>> begin Entries shown

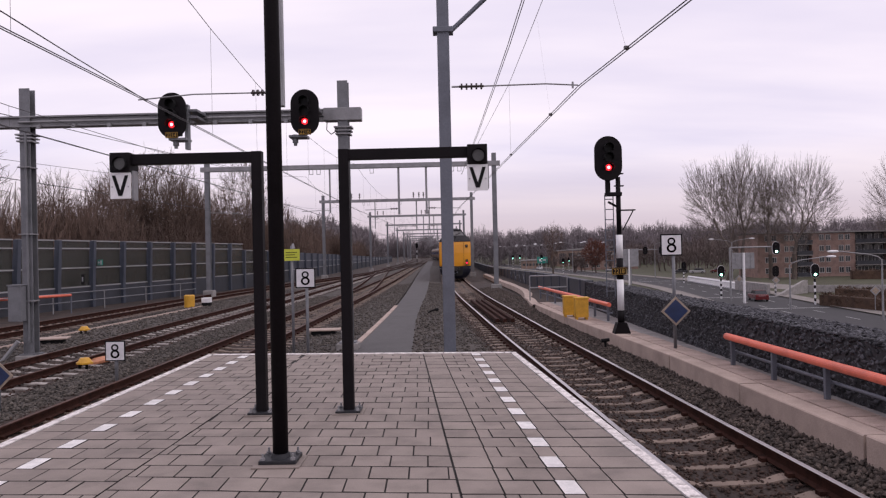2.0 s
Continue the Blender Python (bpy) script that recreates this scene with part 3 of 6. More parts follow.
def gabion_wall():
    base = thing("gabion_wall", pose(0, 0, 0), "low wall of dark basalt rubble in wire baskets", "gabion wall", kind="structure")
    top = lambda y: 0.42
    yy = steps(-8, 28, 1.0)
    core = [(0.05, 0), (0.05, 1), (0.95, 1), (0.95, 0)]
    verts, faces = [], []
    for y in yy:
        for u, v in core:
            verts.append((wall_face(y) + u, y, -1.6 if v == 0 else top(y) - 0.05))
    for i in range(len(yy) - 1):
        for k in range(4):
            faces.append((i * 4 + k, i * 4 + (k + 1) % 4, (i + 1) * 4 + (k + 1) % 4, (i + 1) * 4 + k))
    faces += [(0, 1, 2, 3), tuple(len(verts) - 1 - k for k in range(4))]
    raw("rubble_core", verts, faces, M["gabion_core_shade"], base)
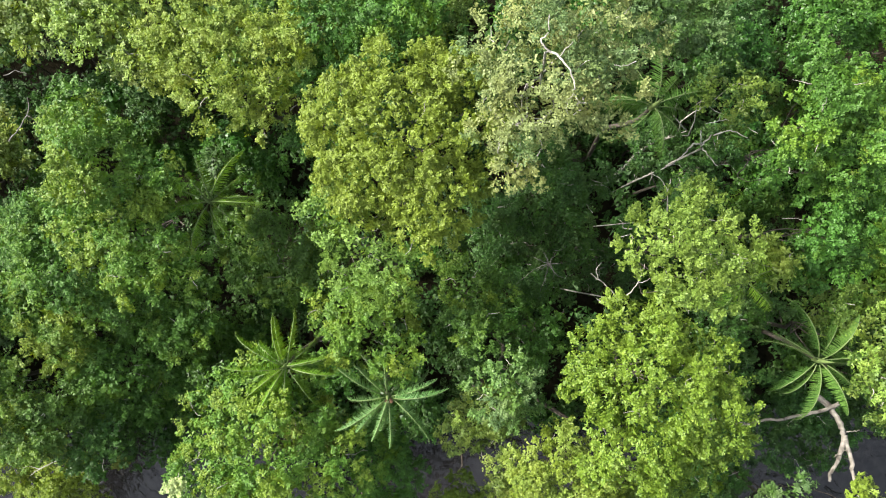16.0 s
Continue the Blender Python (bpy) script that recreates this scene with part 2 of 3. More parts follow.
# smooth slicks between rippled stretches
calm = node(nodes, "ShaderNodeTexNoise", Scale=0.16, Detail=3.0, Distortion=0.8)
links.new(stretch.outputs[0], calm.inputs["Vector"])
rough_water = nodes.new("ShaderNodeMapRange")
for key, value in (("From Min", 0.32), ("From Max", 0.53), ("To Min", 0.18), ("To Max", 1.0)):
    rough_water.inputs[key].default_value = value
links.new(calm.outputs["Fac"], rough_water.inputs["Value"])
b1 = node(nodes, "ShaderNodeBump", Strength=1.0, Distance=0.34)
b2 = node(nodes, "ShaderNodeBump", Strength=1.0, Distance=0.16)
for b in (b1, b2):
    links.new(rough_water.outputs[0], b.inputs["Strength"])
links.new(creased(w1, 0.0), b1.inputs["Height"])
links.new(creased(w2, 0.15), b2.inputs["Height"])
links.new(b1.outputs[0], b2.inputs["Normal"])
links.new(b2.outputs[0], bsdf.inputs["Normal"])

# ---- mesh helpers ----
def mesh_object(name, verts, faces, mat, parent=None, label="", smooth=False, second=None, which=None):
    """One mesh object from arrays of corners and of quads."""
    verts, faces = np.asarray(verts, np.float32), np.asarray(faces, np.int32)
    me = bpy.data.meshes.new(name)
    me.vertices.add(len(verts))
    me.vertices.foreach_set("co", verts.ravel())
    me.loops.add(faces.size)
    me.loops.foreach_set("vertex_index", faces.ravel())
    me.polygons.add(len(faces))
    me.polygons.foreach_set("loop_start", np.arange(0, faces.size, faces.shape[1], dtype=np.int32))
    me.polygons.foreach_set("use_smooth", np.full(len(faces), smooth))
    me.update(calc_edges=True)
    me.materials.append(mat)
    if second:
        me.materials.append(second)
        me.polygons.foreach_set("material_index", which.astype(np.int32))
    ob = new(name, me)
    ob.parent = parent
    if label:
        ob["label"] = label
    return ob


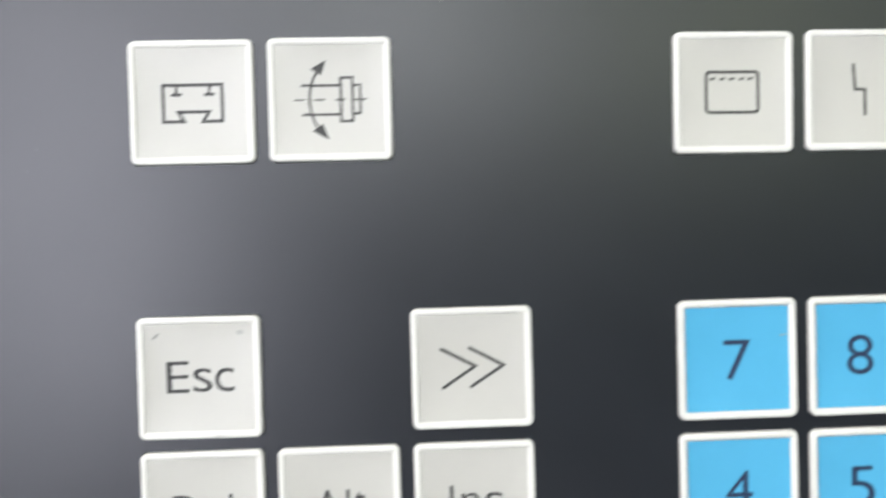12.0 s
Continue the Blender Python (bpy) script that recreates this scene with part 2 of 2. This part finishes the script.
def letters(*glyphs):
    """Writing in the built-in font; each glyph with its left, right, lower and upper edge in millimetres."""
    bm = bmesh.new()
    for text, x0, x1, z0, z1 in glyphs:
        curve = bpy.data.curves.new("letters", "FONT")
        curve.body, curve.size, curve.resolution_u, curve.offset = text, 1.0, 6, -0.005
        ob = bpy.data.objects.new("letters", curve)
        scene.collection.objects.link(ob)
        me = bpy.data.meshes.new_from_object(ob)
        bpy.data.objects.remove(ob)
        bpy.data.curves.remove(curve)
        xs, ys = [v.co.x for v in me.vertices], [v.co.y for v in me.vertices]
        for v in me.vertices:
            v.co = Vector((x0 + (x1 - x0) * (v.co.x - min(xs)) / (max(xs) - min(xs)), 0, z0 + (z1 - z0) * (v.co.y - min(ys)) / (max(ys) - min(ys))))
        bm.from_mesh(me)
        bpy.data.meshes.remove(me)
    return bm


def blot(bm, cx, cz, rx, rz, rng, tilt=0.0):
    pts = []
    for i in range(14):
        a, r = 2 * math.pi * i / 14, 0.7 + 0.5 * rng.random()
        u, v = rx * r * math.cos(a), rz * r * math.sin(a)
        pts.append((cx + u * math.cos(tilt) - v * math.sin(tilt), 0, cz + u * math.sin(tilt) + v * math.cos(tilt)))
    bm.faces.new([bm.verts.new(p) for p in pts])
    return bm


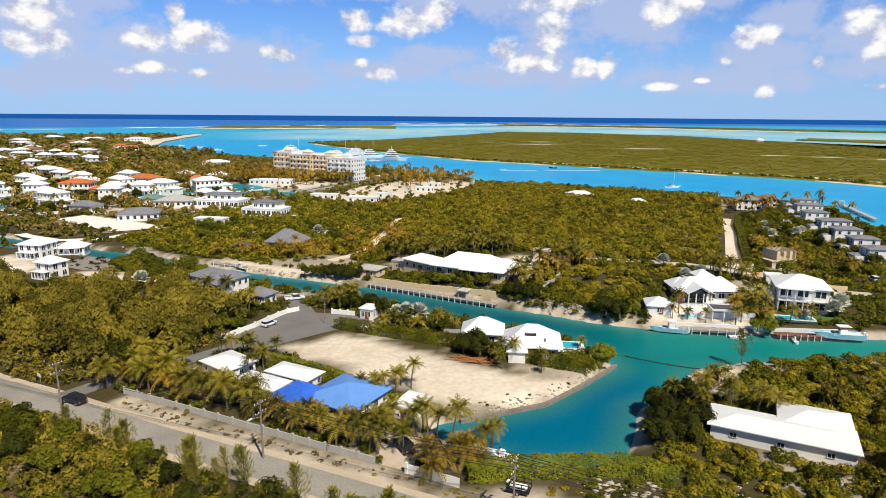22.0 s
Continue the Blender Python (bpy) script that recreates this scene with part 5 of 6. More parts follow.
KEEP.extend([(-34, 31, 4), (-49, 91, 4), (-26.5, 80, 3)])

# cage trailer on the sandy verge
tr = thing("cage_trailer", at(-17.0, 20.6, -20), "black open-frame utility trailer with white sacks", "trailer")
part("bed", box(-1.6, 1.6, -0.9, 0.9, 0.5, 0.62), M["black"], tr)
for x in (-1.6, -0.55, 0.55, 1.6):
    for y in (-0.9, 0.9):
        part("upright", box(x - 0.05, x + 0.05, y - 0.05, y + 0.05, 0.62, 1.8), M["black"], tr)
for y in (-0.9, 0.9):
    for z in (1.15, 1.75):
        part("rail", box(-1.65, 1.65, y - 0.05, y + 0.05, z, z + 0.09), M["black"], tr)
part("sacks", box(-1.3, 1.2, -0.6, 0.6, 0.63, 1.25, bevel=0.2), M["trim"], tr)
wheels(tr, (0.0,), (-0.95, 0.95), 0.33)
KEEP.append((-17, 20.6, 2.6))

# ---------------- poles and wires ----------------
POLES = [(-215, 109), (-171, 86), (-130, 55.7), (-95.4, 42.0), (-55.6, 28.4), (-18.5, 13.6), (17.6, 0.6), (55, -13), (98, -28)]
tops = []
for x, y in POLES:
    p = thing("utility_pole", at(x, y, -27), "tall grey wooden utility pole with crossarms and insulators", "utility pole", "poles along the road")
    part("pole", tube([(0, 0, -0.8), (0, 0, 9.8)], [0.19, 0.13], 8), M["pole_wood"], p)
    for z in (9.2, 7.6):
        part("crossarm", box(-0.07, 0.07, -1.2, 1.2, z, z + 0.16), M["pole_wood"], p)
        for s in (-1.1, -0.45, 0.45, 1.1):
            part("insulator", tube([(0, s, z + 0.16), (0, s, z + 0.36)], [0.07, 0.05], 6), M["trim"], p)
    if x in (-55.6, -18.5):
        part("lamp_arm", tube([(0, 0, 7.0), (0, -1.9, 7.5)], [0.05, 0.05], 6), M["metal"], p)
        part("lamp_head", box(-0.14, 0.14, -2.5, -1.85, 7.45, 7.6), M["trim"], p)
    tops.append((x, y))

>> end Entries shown

Task:
Copy out every line from the records that has the word "script".

Answer for the task:
Continue the Blender Python (bpy) script that recreates this scene with part 3 of 6. More parts follow.
Continue the Blender Python (bpy) script that recreates this scene with part 2 of 3. More parts follow.
Continue the Blender Python (bpy) script that recreates this scene with part 2 of 2. This part finishes the script.
Continue the Blender Python (bpy) script that recreates this scene with part 5 of 6. More parts follow.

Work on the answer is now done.